School balks at contract renegotiations
By Janet Hefler
Published: February 26, 2009
The All-Island School Committee (AISC) voted at a meeting on February 18 not to reopen negotiations with Martha's Vineyard's teachers' union, after a long discussion regarding requests from several towns to eliminate cost of living adjustments (COLAs) in light of the nation's recession.
Martha's Vineyard Public Schools (MVPS) Superintendent James Weiss told the school committee that he received letters from the West Tisbury selectmen, West Tisbury Finance Committee (FinCom), Tisbury FinCom, and Martha's Vineyard Finance Association (MVFA), made up of representatives from the six town FinComs.
Mr. Weiss said although the letters were different, their common theme was a request that Martha's Vineyard's school committees reopen negotiations with teachers to possibly eliminate COLAs for fiscal year 2010 (FY10).
"I think given the ambiguities and the obvious intensity of the nationwide if not worldwide economic situation, to look first at our employees and ask them to shoulder the burden is for me unacceptable, and you would all have to work very hard to persuade me otherwise," said Marshall Segall, chairman of the Up-Island Regional School District (UIRSD).
The Island's teachers' union comprises two groups, the Martha's Vineyard Educator's Association (MVEA), which includes Edgartown, Oak Bluffs, and Tisbury teachers, and the Martha's Vineyard Regional Teachers and Educators Association (MVRTEA), which includes the Martha's Vineyard Regional High School District and Up-Island School District teachers, and support staff.
There is one year left in the teachers' current three-year contract, which runs through FY10. Under the contract's terms, they will receive between a 3.5 to 4 percent increase in FY10, depending on what steps they are at in the salary schedule.
"I would maintain that our teachers don't get COLAs - we have a three-year negotiated agreement that has nothing to do, really, with the cost of living - it's what we negotiated," Mr.
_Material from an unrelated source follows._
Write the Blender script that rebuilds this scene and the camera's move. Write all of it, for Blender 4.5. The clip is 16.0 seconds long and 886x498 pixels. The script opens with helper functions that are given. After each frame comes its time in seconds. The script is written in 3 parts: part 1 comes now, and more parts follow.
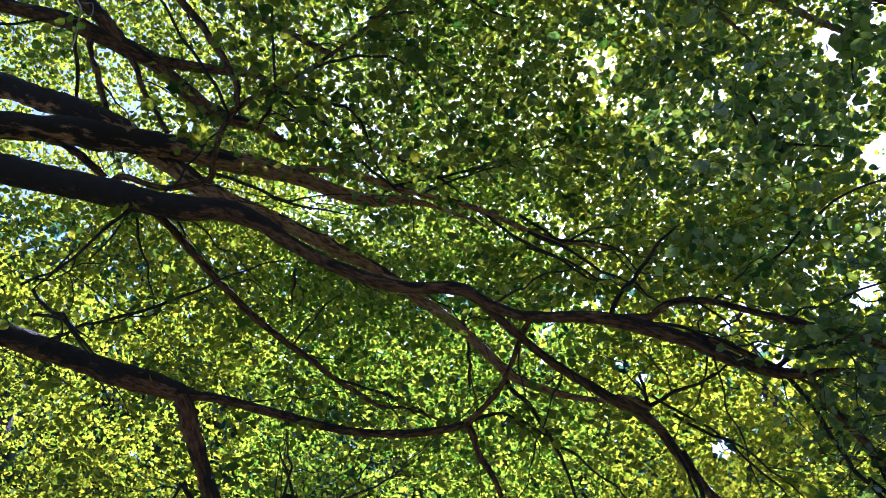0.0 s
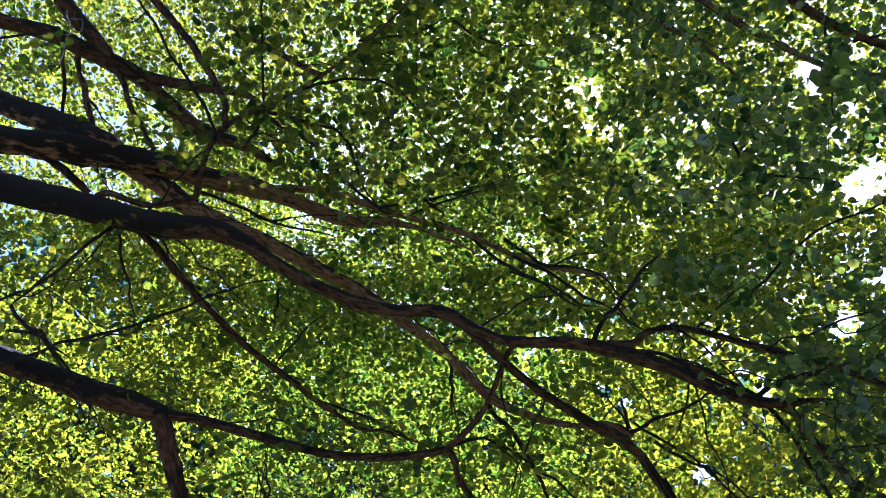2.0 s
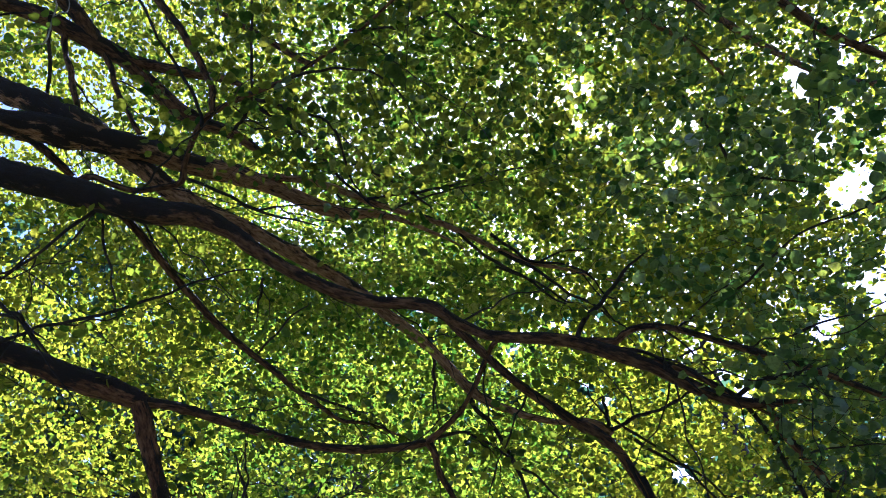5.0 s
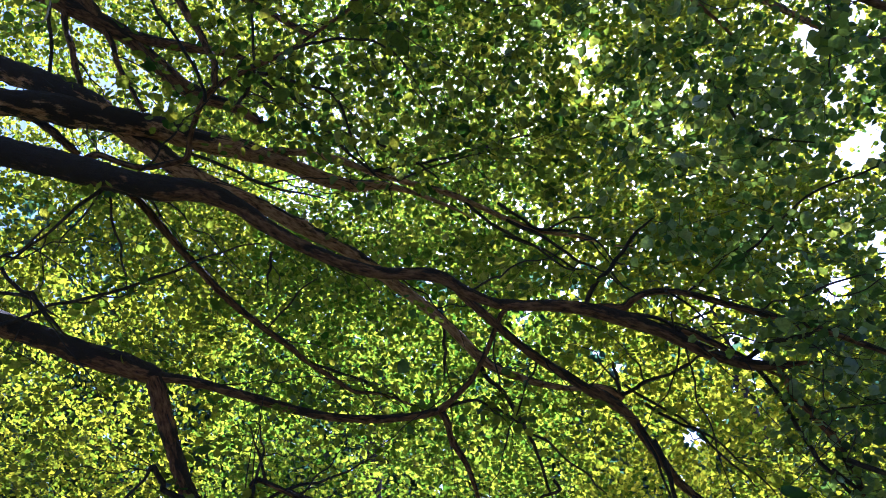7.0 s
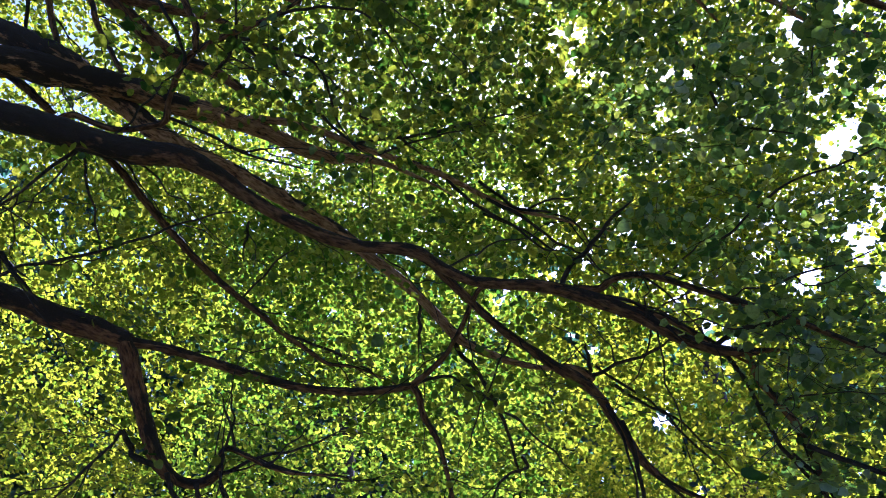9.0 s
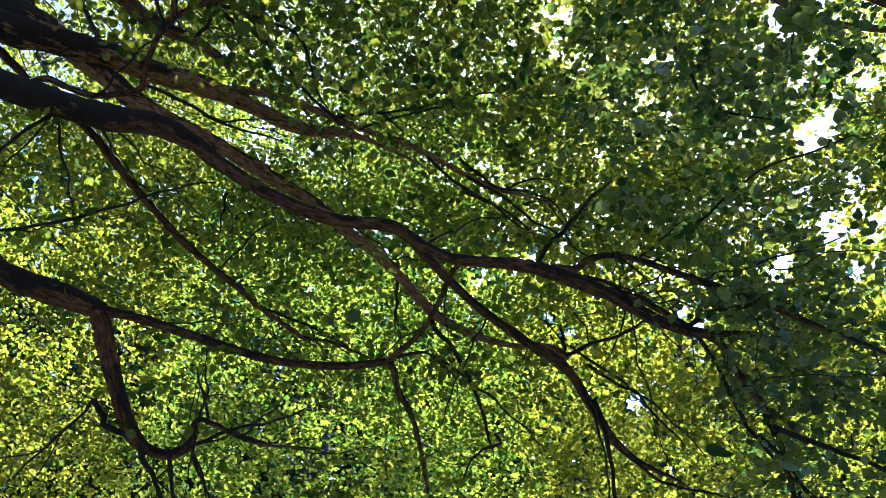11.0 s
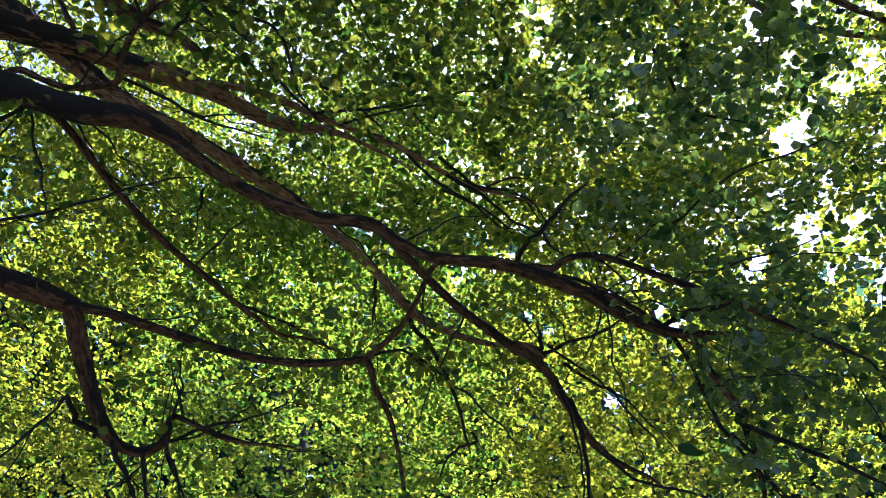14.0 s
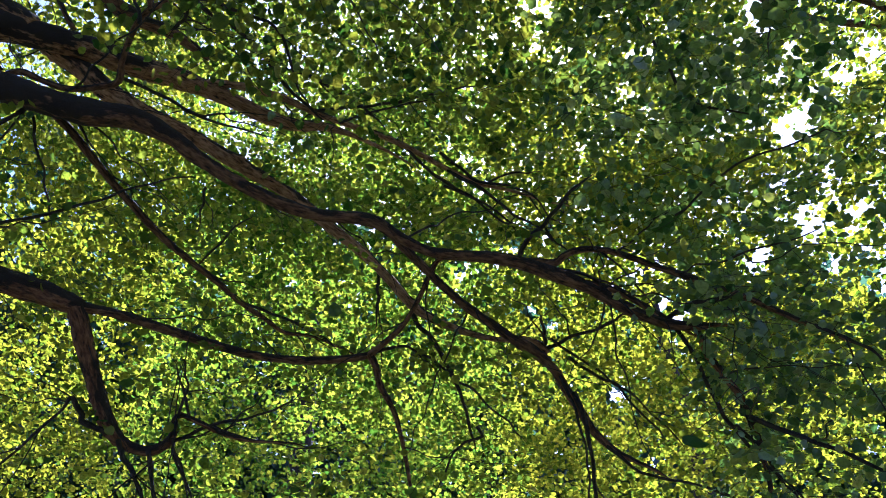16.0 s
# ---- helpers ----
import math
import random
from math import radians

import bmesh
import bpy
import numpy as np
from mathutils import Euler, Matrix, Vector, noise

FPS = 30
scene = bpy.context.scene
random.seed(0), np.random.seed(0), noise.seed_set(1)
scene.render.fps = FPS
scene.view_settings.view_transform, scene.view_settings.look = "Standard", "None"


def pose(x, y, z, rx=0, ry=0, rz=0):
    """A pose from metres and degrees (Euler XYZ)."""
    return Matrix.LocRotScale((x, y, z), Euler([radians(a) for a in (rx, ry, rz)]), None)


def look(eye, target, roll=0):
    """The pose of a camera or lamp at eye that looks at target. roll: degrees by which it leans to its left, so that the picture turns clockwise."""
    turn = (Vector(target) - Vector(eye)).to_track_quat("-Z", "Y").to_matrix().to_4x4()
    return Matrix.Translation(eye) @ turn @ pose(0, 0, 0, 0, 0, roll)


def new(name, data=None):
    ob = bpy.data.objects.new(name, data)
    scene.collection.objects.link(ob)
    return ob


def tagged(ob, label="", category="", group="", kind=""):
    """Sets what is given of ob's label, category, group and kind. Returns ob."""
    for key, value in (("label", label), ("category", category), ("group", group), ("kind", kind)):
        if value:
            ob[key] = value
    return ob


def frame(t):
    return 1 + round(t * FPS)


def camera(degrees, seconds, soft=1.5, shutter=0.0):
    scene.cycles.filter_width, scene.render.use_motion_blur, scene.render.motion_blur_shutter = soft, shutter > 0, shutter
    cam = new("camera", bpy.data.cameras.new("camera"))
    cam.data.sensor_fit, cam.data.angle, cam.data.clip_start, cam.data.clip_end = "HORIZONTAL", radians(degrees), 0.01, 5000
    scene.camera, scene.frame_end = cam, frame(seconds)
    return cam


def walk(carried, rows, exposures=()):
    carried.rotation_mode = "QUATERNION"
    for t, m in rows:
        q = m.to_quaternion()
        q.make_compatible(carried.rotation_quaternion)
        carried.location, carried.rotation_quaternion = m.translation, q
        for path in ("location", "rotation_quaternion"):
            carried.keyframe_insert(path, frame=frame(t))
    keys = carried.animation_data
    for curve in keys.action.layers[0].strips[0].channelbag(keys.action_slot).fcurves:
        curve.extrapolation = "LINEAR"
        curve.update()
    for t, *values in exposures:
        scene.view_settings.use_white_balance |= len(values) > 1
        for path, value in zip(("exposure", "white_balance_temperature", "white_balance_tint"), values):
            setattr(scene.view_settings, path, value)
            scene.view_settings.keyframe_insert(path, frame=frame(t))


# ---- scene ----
cam = camera(65.0, 16.0, soft=0.55)
# seconds, eye, and turn in degrees
ROWS = [
    (0.0, -0.0, -0.0, 1.6, 128.0, 0.0, -0.0),
    (0.5, -0.011, -0.01, 1.607, 128.238, 0.102, 0.177),
    (1.0, -0.009, -0.012, 1.609, 128.822, 0.17, 0.192),
    (1.5, -0.005, -0.008, 1.612, 129.164, 0.066, -0.668),
    (2.0, -0.003, -0.015, 1.611, 129.675, -0.076, -1.701),
    (2.5, 0.003, -0.009, 1.61, 129.641, -0.415, -3.106),
    (3.0, 0.01, -0.006, 1.612, 129.859, -0.752, -3.997),
    (3.5, 0.009, -0.007, 1.61, 130.024, -0.928, -4.35),
    (4.0, 0.013, -0.003, 1.608, 129.809, -0.889, -4.375),
    (6.5, 0.008, 0.002, 1.605, 127.852, -0.016, -1.649),
    (7.0, 0.018, 0.008, 1.602, 126.941, 0.015, -2.03),
    (7.5, 0.027, 0.011, 1.596, 126.209, -0.14, -2.902),
    (8.0, 0.027, 0.016, 1.594, 125.966, -0.372, -3.316),
    (8.5, 0.032, 0.016, 1.596, 125.56, -0.644, -3.931),
    (11.0, 0.054, 0.026, 1.573, 123.584, -1.149, -6.737),
    (11.5, 0.058, 0.029, 1.575, 123.159, -1.149, -7.177),
    (12.0, 0.058, 0.023, 1.576, 123.116, -1.174, -7.836),
    (12.5, 0.062, 0.024, 1.576, 123.232, -1.18, -8.144),
    (13.0, 0.064, 0.021, 1.575, 123.244, -1.13, -8.245),
    (13.5, 0.067, 0.023, 1.573, 123.375, -0.978, -8.4),
    (14.0, 0.069, 0.021, 1.577, 123.397, -0.759, -8.366),
    (14.5, 0.068, 0.021, 1.572, 123.512, -0.586, -8.295),
    (15.0, 0.063, 0.02, 1.572, 123.355, -0.381, -8.167),
    (15.5, 0.064, 0.016, 1.573, 123.133, -0.241, -7.951),
    (16.0, 0.072, 0.019, 1.574, 123.062, -0.233, -7.724),
]
walk(cam, [(t, pose(x, y, z, rx, ry, rz)) for t, x, y, z, rx, ry, rz in ROWS], exposures=[(0.0, 2.08, 4650.0, 34.0), (16.0, 2.08, 4650.0, 34.0)])

# ---------- world and light ----------
SUN_EL, SUN_AZ = 49.6, 20.0      # the sun stands ahead, a little to the right of the first view
world = bpy.data.worlds.new("sky")
scene.world = world
world.use_nodes = True
wn, wl = world.node_tree.nodes, world.node_tree.links
wn.clear()
sky = wn.new("ShaderNodeTexSky")
sky.sky_type, sky.sun_disc = "NISHITA", False
sky.sun_elevation, sky.sun_rotation = radians(SUN_EL), radians(SUN_AZ)
sky.air_density, sky.dust_density, sky.ozone_density = 1.0, 2.4, 1.0
sky_light = wn.new("ShaderNodeBackground")
sky_light.inputs["Strength"].default_value = 0.070
sky_out = wn.new("ShaderNodeOutputWorld")
wl.new(sky.outputs["Color"], sky_light.inputs["Color"])
wl.new(sky_light.outputs["Background"], sky_out.inputs["Surface"])

sun_data = bpy.data.lights.new("sun", "SUN")
sun_data.energy, sun_data.angle, sun_data.color = 5.0, radians(0.53), (1.0, 0.94, 0.82)
sun = new("sun", sun_data)
toward = Vector((math.sin(radians(SUN_AZ)) * math.cos(radians(SUN_EL)), math.cos(radians(SUN_AZ)) * math.cos(radians(SUN_EL)), math.sin(radians(SUN_EL))))
sun.matrix_world = look(toward * 60, (0, 0, 0))


# ---------- materials ----------
def material(name):
    m = bpy.data.materials.new(name)
    m.use_nodes = True
    m.node_tree.nodes.clear()
    return m, m.node_tree.nodes, m.node_tree.links


def ramp(nodes, links, fac, stops):
    r = nodes.new("ShaderNodeValToRGB")
    while len(r.color_ramp.elements) < len(stops):
        r.color_ramp.elements.new(0.5)
    for e, (p, c) in zip(r.color_ramp.elements, stops):
        e.position, e.color = p, (*c, 1)
    links.new(fac, r.inputs["Fac"])
    return r.outputs["Color"]


def noise_node(nodes, links, coord, scale, detail=4, rough=0.55):
    n = nodes.new("ShaderNodeTexNoise")
    n.inputs["Scale"].default_value, n.inputs["Detail"].default_value, n.inputs["Roughness"].default_value = scale, detail, rough
    links.new(coord, n.inputs["Vector"])
    return n.outputs["Fac"]


def leaf_material(name, top, through_light, gloss=0.07):
    """A thin living leaf: it reflects a little, shines through when lit from behind, and has a waxy sheen."""
    m, n, l = material(name)
    geo, info, tc = n.new("ShaderNodeNewGeometry"), n.new("ShaderNodeObjectInfo"), n.new("ShaderNodeTexCoord")
    add = n.new("ShaderNodeMath")
    add.operation = "ADD"
    l.new(geo.outputs["Random Per Island"], add.inputs[0])
    l.new(info.outputs["Random"], add.inputs[1])
    wrap = n.new("ShaderNodeMath")
    wrap.operation = "FRACT"
    l.new(add.outputs[0], wrap.inputs[0])
    vein = noise_node(n, l, tc.outputs["Object"], 55, 3)
    def tint(stops):
        col = ramp(n, l, wrap.outputs[0], stops)
        mix = n.new("ShaderNodeMix")
        mix.data_type, mix.blend_type = "RGBA", "MULTIPLY"
        mix.inputs["Factor"].default_value = 0.75
        l.new(col, mix.inputs[6])
        l.new(ramp(n, l, vein, [(0.32, (0.40, 0.46, 0.36)), (0.6, (1.0, 1.0, 1.0))]), mix.inputs[7])
        return mix.outputs[2]
    dif, tra, glo = n.new("ShaderNodeBsdfDiffuse"), n.new("ShaderNodeBsdfTranslucent"), n.new("ShaderNodeBsdfGlossy")
    l.new(tint(top), dif.inputs["Color"])
    l.new(tint(through_light), tra.inputs["Color"])
    glo.inputs["Roughness"].default_value = 0.42
    glo.inputs["Color"].default_value = (0.8, 0.85, 0.8, 1)
    a, b, out = n.new("ShaderNodeMixShader"), n.new("ShaderNodeMixShader"), n.new("ShaderNodeOutputMaterial")
    a.inputs[0].default_value = 0.74
    l.new(ramp(n, l, geo.outputs["Random Per Island"], [(0.0, [gloss * 0.3] * 3), (0.6, [gloss] * 3), (1.0, [gloss * 2.6] * 3)]), b.inputs[0])
    l.new(dif.outputs[0], a.inputs[1])
    l.new(tra.outputs[0], a.inputs[2])
    l.new(a.outputs[0], b.inputs[1])
    l.new(glo.outputs[0], b.inputs[2])
    l.new(b.outputs[0], out.inputs["Surface"])
    return m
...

Weiss said in a follow-up phone call after the meeting. What the towns were asking for, he explained, is the elimination of the negotiated salary percentage increase for FY10.
The MVPS has five bargaining units - for teachers, paraprofessionals, secretaries, custodians, and food service workers. While there is a step structure for each bargaining unit, Mr. Weiss estimated that about half of the union members are at the top of their salary schedules and receive only the negotiated percentage increase.
In discussion at the AISC meeting, Oak Bluffs School Committee chairman Priscilla Sylvia said she was concerned about the lack of consistency among Martha's Vineyard's towns regarding COLAs, depending on whether or not their employees were in unions. She wanted to know more about Martha's Vineyard's towns' unions before she made a decision.
"I want to make it understood that from West Tisbury's standpoint, we're not asking the bargaining units to give up any step adjustments, lane changes, or any of those other increases as specified in the contracts," said AISC member and West Tisbury selectman Jeffrey "Skipper" Manter. "I think it would be just a step of good faith to at least ask the bargaining units to at least consider it. And they could very easily, respectfully say no, we bargained this in good faith - we don't want to."
Mr. Weiss agreed. "I think it would be wise to have some kind of discussion at some level with our employees," he said. "I'm not saying that we reopen the negotiations, necessarily, but I think it would be a wise political move to at least have the discussion, and that can be an informal discussion by a group this body determines would be appropriate."